The above paradox is complicated: It involves non-inertial frames of reference since at one moment the man is walking horizontally, and a moment later he is falling downward. It involves a physical deformation of the man (or segmented rod), since the rod is bent in one frame of reference and straight in another. These aspects of the problem introduce complications involving the stiffness of the bar which tends to obscure the real nature of the "paradox". A very similar but simpler problem involving only inertial frames is the "bar and ring" paradox (Ferraro 2007) in which a bar which is slightly larger in length than the diameter of a ring is moving upward and to the right with its long axis horizontal, while the ring is stationary and the plane of the ring is also horizontal. If the motion of the bar is such that the center of the bar coincides with the center of the ring at some point in time, then the bar will be Lorentz-contracted due to the forward component of its motion, and it will pass through the ring. The paradox occurs when the problem is considered in the rest frame of the bar. The ring is now moving downward and to the left, and will be Lorentz-contracted along its horizontal length, while the bar will not be contracted at all. How can the bar pass through the ring?

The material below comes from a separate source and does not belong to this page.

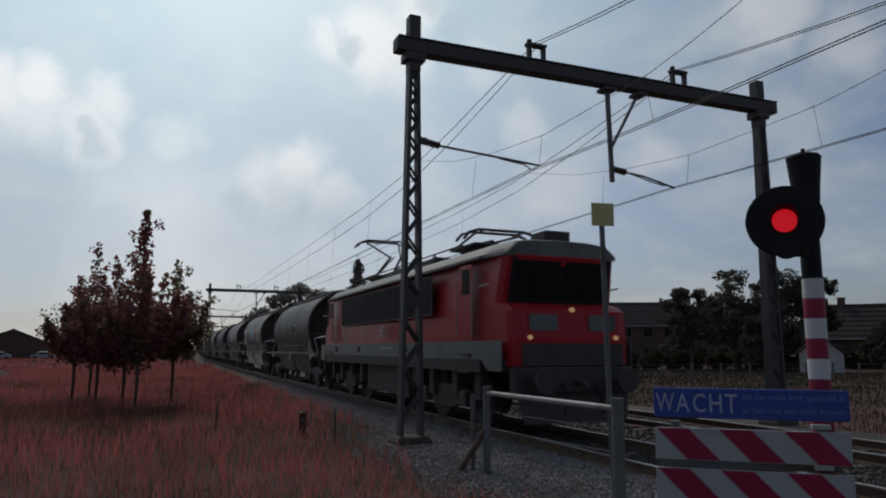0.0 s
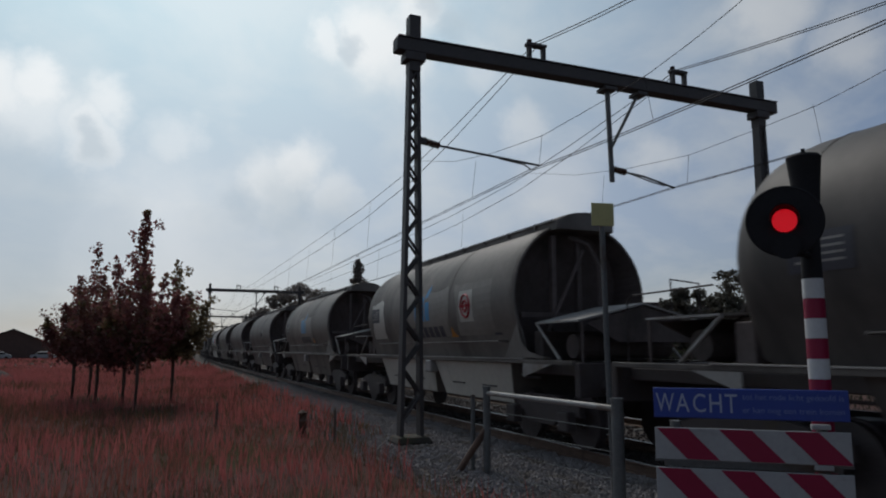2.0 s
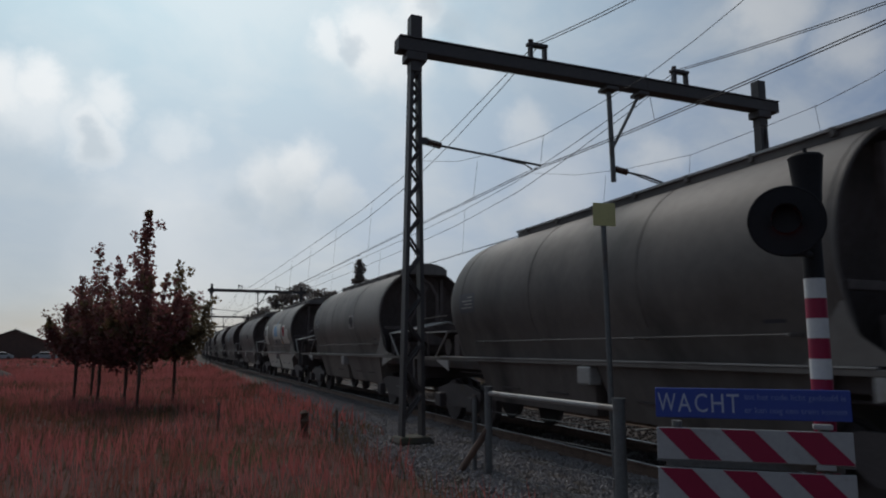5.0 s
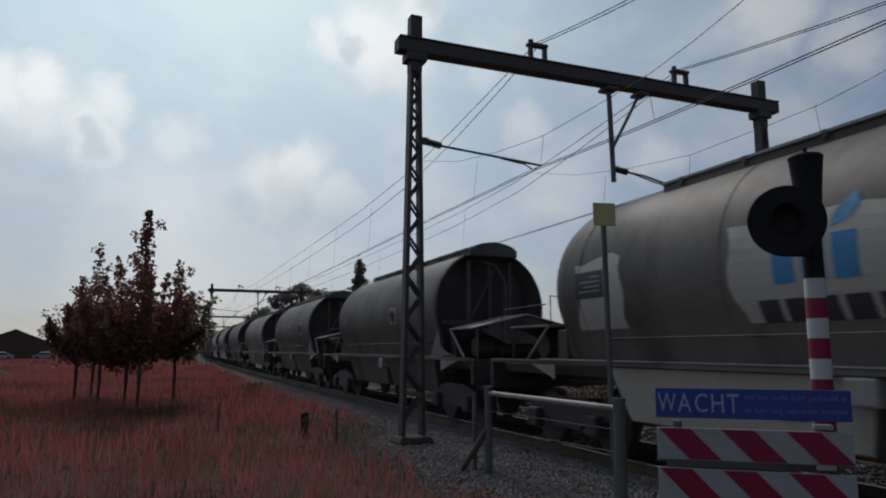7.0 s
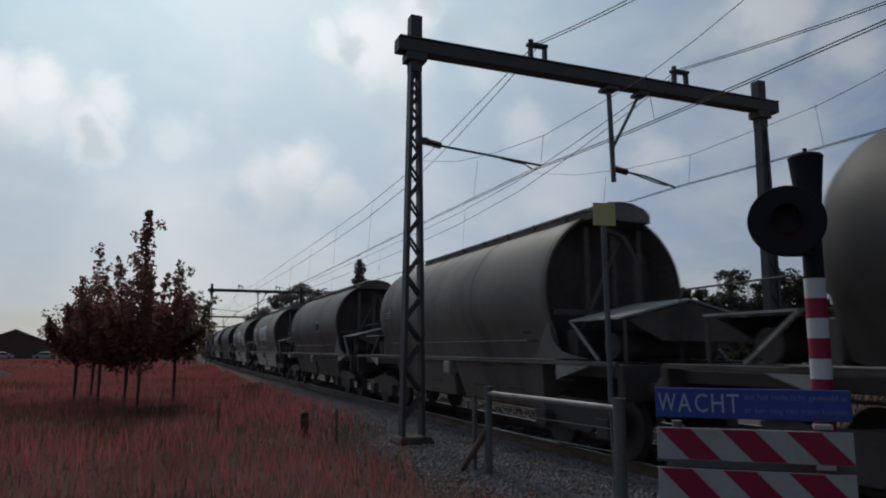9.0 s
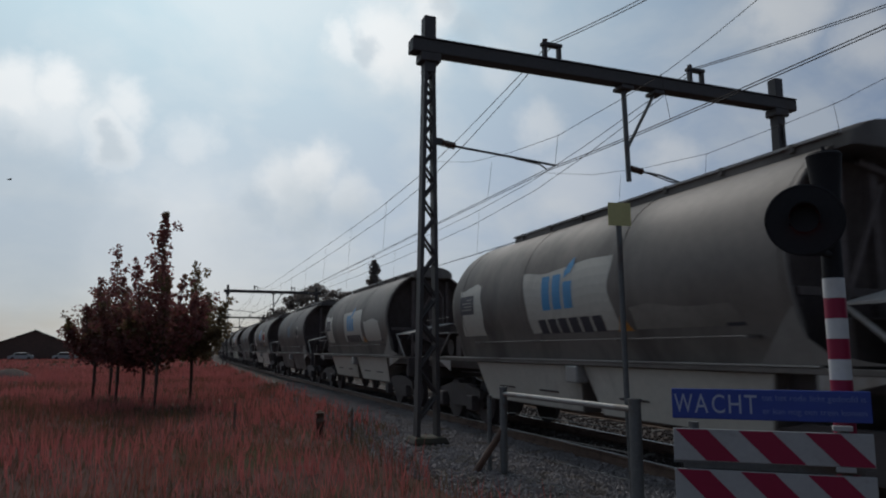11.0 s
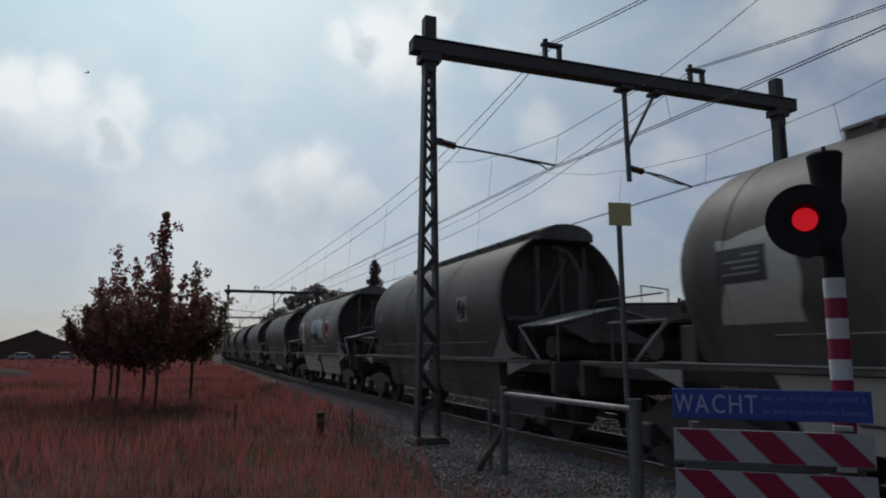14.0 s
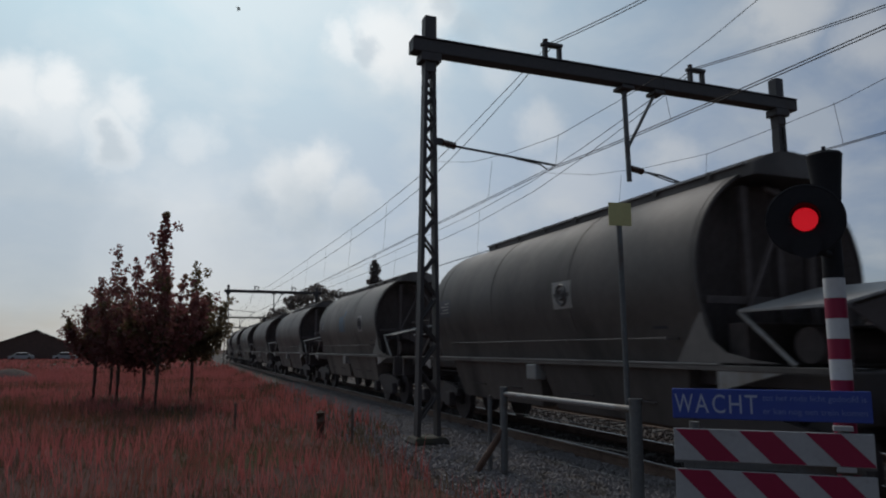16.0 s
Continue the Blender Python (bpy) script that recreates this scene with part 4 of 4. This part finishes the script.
def young_tree(x, y, h, spread, seed, label, density=1.0, mat=None):
    """Several upright limbs from a low fork, leafy along their length, with bare shoots at the top."""
    rng = random.Random(seed)
    t = thing("young_tree", pose(x, y, -0.4), label, "tree", "young trees in the grass")
    wood, leaf = bmesh.new(), bmesh.new()
    fork = min(1.9, h * 0.36)
    tube(wood, [(0, 0, 0), (0.02, 0, fork * 0.5), (0, 0.02, fork)], 0.07, 8, 0.05)
    limbs = [(0, 0, h)] + [(spread * rng.uniform(0.55, 1.0) * math.cos(a), spread * rng.uniform(0.55, 1.0) * math.sin(a), h * rng.uniform(0.5, 0.78)) for a in [2 * math.pi * (k + rng.uniform(-.3, .3)) / 9 for k in range(9)]]
    for lx, ly, lz in limbs:
        b = Vector((0, 0, fork * rng.uniform(0.75, 1.0)))
        e = Vector((lx, ly, lz))
        mid = b.lerp(e, 0.45) + Vector((lx * 0.30, ly * 0.30, 0.0))
        pts = [b, mid, b.lerp(e, 0.75) + Vector((lx * 0.1, ly * 0.1, 0)), e]
        tube(wood, pts, 0.035, 6, 0.008)
        for k in range(11):
            f = 0.18 + 0.8 * k / 10
            seg = min(2, int(f * 3))
            p = pts[seg].lerp(pts[seg + 1], f * 3 - seg)
            r = (0.42 * (1 - f) + 0.10) * (1.0 if (lx or ly) else 1.25)
            leaf_cloud(leaf, rng, p, r, int((30 if lx or ly or h < 6.5 else 80) * density * (1.15 - f)) + (8 if lx or ly or h < 6.5 else 20), 0.088, 1.2)
            if k % 2 == 0 and f < 0.85:
                q = p + Vector((rng.uniform(-1, 1), rng.uniform(-1, 1), rng.uniform(0.1, 0.8))).normalized() * 0.5
                tube(wood, [p, q], 0.012, 5, 0.004)
                leaf_cloud(leaf, rng, q, 0.2, int(20 * density), 0.07)
    part("trunk", wood, BARK, t)
    part("crown", leaf, mat or LEAF_RED, t)["kind"] = "stuff"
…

The resolution of the paradox again lies in the relativity of simultaneity (Ferraro 2007). The length of a physical object is defined as the distance between two simultaneous events occurring at each end of the body, and since simultaneity is relative, so is this length. This variability in length is just the Lorentz contraction. Similarly, a physical angle is defined as the angle formed by three simultaneous events, and this angle will also be a relative quantity. In the above paradox, although the rod and the plane of the ring are parallel in the rest frame of the ring, they are not parallel in the rest frame of the rod. The uncontracted rod passes through the Lorentz-contracted ring because the plane of the ring is rotated relative to the rod by an amount sufficient to let the rod pass through.

In mathematical terms, a Lorentz transformation can be separated into the product of a spatial rotation and a "proper" Lorentz transformation which involves no spatial rotation. The mathematical resolution of the bar and ring paradox is based on the fact that the product of two proper Lorentz transformations may produce a Lorentz transformation which is not proper, but rather includes a spatial rotation component.